Objective:
Write out the data below in full, unchanged, minus the images.

Data provided:
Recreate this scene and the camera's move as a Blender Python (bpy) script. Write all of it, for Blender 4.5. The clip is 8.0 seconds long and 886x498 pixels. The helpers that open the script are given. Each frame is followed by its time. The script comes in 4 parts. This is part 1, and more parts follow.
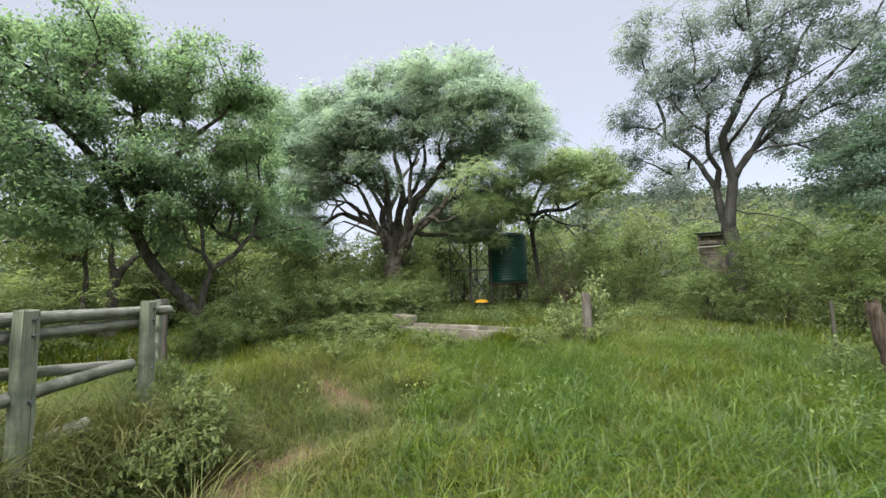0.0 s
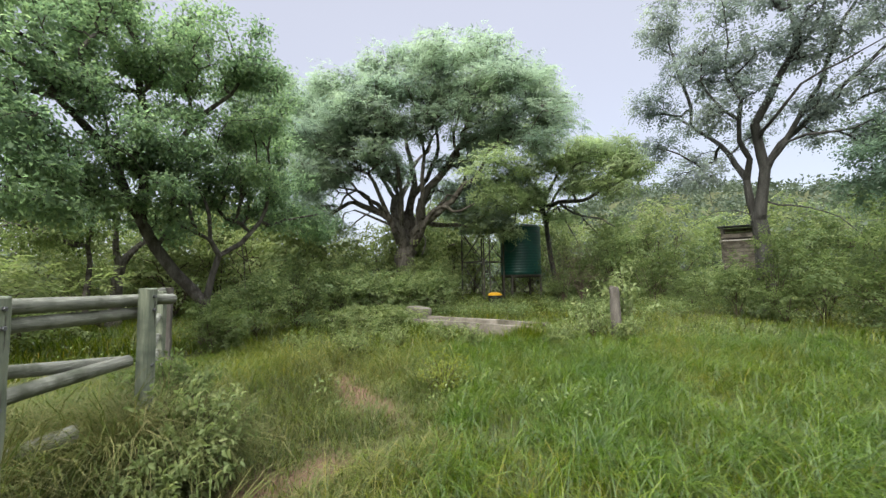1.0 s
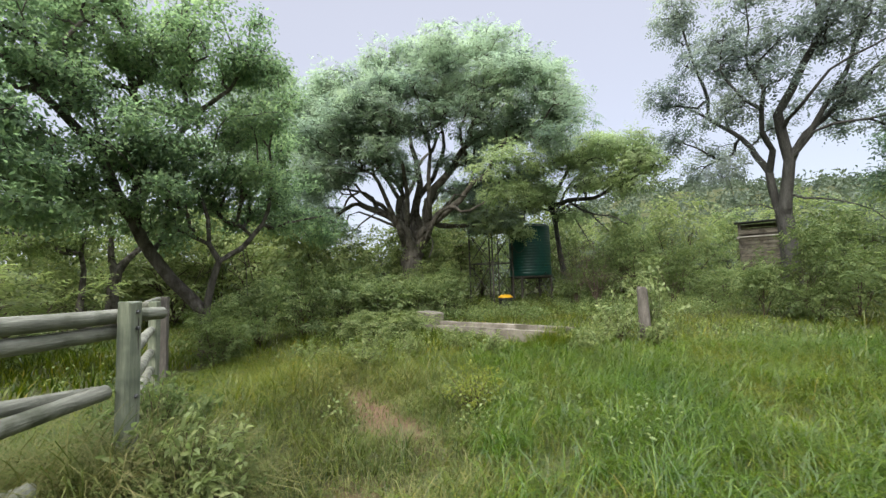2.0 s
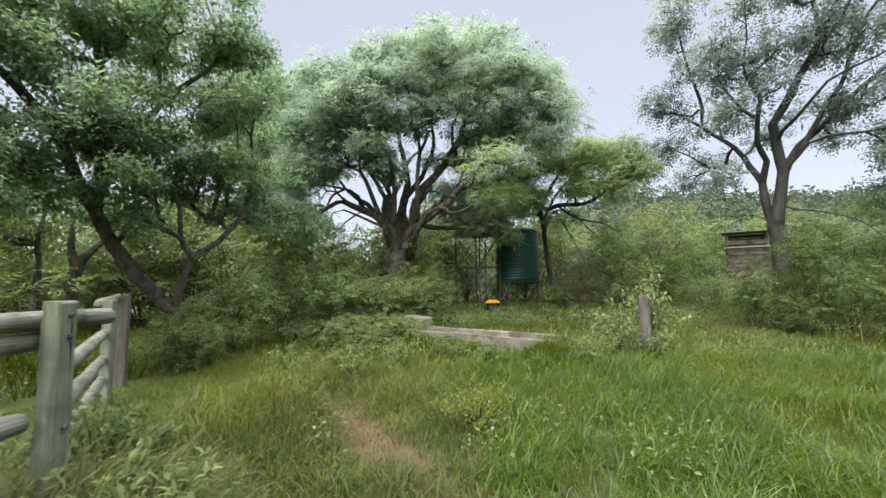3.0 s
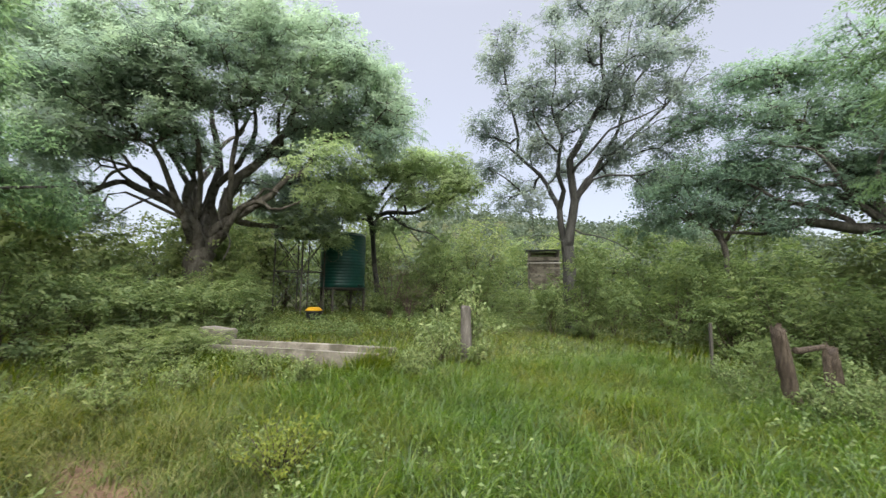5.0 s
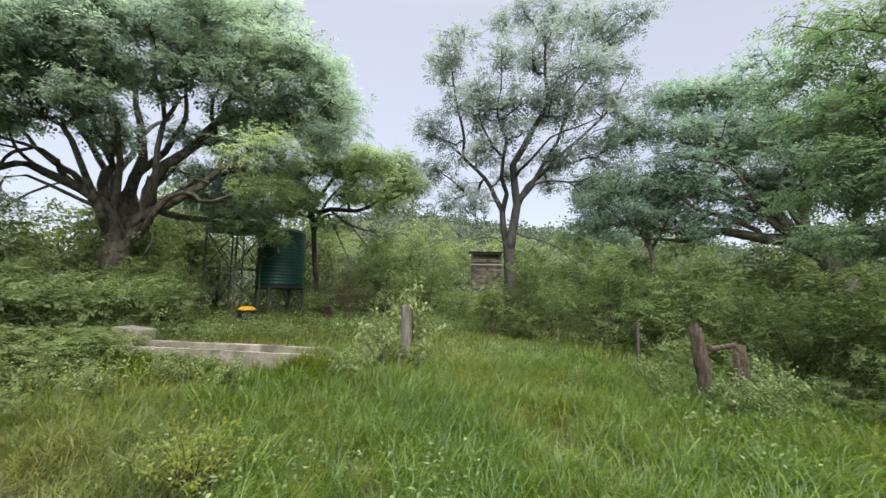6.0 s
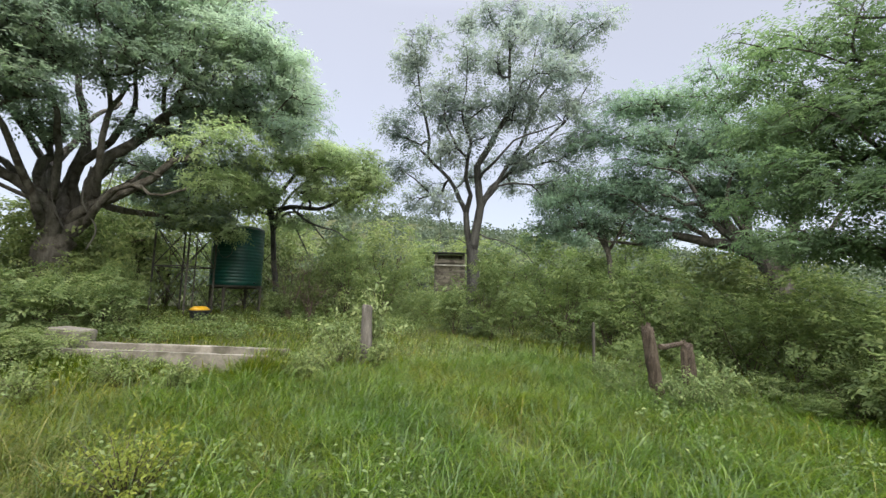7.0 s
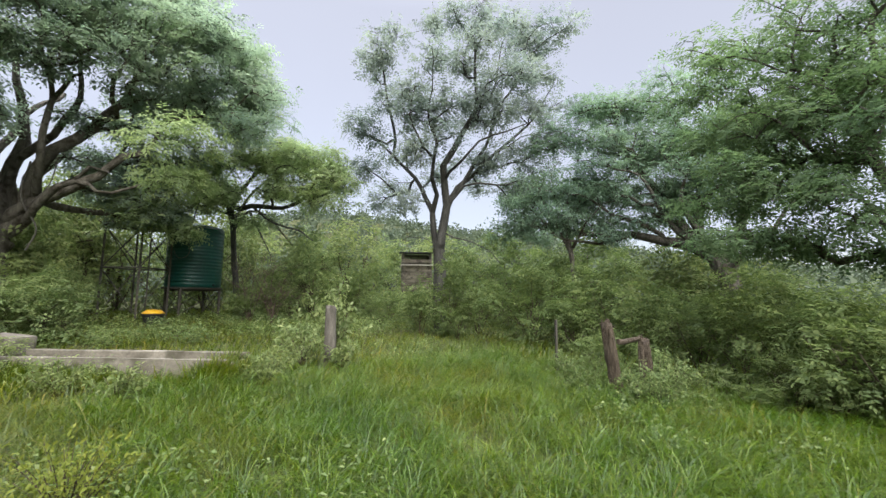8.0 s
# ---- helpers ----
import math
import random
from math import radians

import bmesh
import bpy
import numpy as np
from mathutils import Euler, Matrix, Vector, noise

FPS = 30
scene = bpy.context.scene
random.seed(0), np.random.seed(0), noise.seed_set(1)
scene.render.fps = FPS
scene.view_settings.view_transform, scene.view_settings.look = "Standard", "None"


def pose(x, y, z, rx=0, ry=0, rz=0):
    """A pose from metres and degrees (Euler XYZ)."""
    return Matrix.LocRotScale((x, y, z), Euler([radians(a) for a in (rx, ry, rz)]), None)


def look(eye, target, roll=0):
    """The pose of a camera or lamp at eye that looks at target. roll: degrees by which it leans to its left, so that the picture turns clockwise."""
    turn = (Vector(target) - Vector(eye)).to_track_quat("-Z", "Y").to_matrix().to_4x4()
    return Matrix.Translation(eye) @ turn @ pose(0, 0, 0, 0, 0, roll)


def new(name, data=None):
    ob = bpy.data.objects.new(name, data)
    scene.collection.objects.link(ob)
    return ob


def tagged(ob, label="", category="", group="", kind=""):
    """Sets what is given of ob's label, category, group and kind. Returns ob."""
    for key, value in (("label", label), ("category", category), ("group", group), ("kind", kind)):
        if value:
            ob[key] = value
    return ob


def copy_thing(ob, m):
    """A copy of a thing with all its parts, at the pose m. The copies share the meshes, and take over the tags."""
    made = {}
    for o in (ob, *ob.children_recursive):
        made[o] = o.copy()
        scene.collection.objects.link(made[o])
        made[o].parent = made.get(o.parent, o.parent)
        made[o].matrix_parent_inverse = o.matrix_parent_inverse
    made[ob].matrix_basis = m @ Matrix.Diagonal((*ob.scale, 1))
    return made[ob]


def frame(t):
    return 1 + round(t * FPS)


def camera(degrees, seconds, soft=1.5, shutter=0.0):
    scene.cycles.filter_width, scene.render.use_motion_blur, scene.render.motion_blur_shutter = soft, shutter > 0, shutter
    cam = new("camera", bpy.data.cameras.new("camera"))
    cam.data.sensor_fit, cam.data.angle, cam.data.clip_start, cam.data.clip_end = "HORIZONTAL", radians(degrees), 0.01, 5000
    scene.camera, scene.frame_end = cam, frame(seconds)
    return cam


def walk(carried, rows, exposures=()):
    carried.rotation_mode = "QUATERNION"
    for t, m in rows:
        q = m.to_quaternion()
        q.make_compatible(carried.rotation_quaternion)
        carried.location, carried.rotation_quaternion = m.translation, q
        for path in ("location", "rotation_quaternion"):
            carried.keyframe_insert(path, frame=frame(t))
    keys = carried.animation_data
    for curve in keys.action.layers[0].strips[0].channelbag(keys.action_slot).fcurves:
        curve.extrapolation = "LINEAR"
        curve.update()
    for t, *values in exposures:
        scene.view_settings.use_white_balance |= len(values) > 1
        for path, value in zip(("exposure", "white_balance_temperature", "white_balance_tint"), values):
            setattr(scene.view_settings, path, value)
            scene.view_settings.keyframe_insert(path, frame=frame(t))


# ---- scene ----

Reply:
Recreate this scene and the camera's move as a Blender Python (bpy) script. Write all of it, for Blender 4.5. The clip is 8.0 seconds long and 886x498 pixels. The helpers that open the script are given. Each frame is followed by its time. The script comes in 4 parts. This is part 1, and more parts follow.
0.0 s
1.0 s
2.0 s
3.0 s
5.0 s
6.0 s
7.0 s
8.0 s
# ---- helpers ----
import math
import random
from math import radians

import bmesh
import bpy
import numpy as np
from mathutils import Euler, Matrix, Vector, noise

FPS = 30
scene = bpy.context.scene
random.seed(0), np.random.seed(0), noise.seed_set(1)
scene.render.fps = FPS
scene.view_settings.view_transform, scene.view_settings.look = "Standard", "None"


def pose(x, y, z, rx=0, ry=0, rz=0):
    """A pose from metres and degrees (Euler XYZ)."""
    return Matrix.LocRotScale((x, y, z), Euler([radians(a) for a in (rx, ry, rz)]), None)


def look(eye, target, roll=0):
    """The pose of a camera or lamp at eye that looks at target. roll: degrees by which it leans to its left, so that the picture turns clockwise."""
    turn = (Vector(target) - Vector(eye)).to_track_quat("-Z", "Y").to_matrix().to_4x4()
    return Matrix.Translation(eye) @ turn @ pose(0, 0, 0, 0, 0, roll)


def new(name, data=None):
    ob = bpy.data.objects.new(name, data)
    scene.collection.objects.link(ob)
    return ob


def tagged(ob, label="", category="", group="", kind=""):
    """Sets what is given of ob's label, category, group and kind. Returns ob."""
    for key, value in (("label", label), ("category", category), ("group", group), ("kind", kind)):
        if value:
            ob[key] = value
    return ob


def copy_thing(ob, m):
    """A copy of a thing with all its parts, at the pose m. The copies share the meshes, and take over the tags."""
    made = {}
    for o in (ob, *ob.children_recursive):
        made[o] = o.copy()
        scene.collection.objects.link(made[o])
        made[o].parent = made.get(o.parent, o.parent)
        made[o].matrix_parent_inverse = o.matrix_parent_inverse
    made[ob].matrix_basis = m @ Matrix.Diagonal((*ob.scale, 1))
    return made[ob]


def frame(t):
    return 1 + round(t * FPS)


def camera(degrees, seconds, soft=1.5, shutter=0.0):
    scene.cycles.filter_width, scene.render.use_motion_blur, scene.render.motion_blur_shutter = soft, shutter > 0, shutter
    cam = new("camera", bpy.data.cameras.new("camera"))
    cam.data.sensor_fit, cam.data.angle, cam.data.clip_start, cam.data.clip_end = "HORIZONTAL", radians(degrees), 0.01, 5000
    scene.camera, scene.frame_end = cam, frame(seconds)
    return cam


def walk(carried, rows, exposures=()):
    carried.rotation_mode = "QUATERNION"
    for t, m in rows:
        q = m.to_quaternion()
        q.make_compatible(carried.rotation_quaternion)
        carried.location, carried.rotation_quaternion = m.translation, q
        for path in ("location", "rotation_quaternion"):
            carried.keyframe_insert(path, frame=frame(t))
    keys = carried.animation_data
    for curve in keys.action.layers[0].strips[0].channelbag(keys.action_slot).fcurves:
        curve.extrapolation = "LINEAR"
        curve.update()
    for t, *values in exposures:
        scene.view_settings.use_white_balance |= len(values) > 1
        for path, value in zip(("exposure", "white_balance_temperature", "white_balance_tint"), values):
            setattr(scene.view_settings, path, value)
            scene.view_settings.keyframe_insert(path, frame=frame(t))


# ---- scene ----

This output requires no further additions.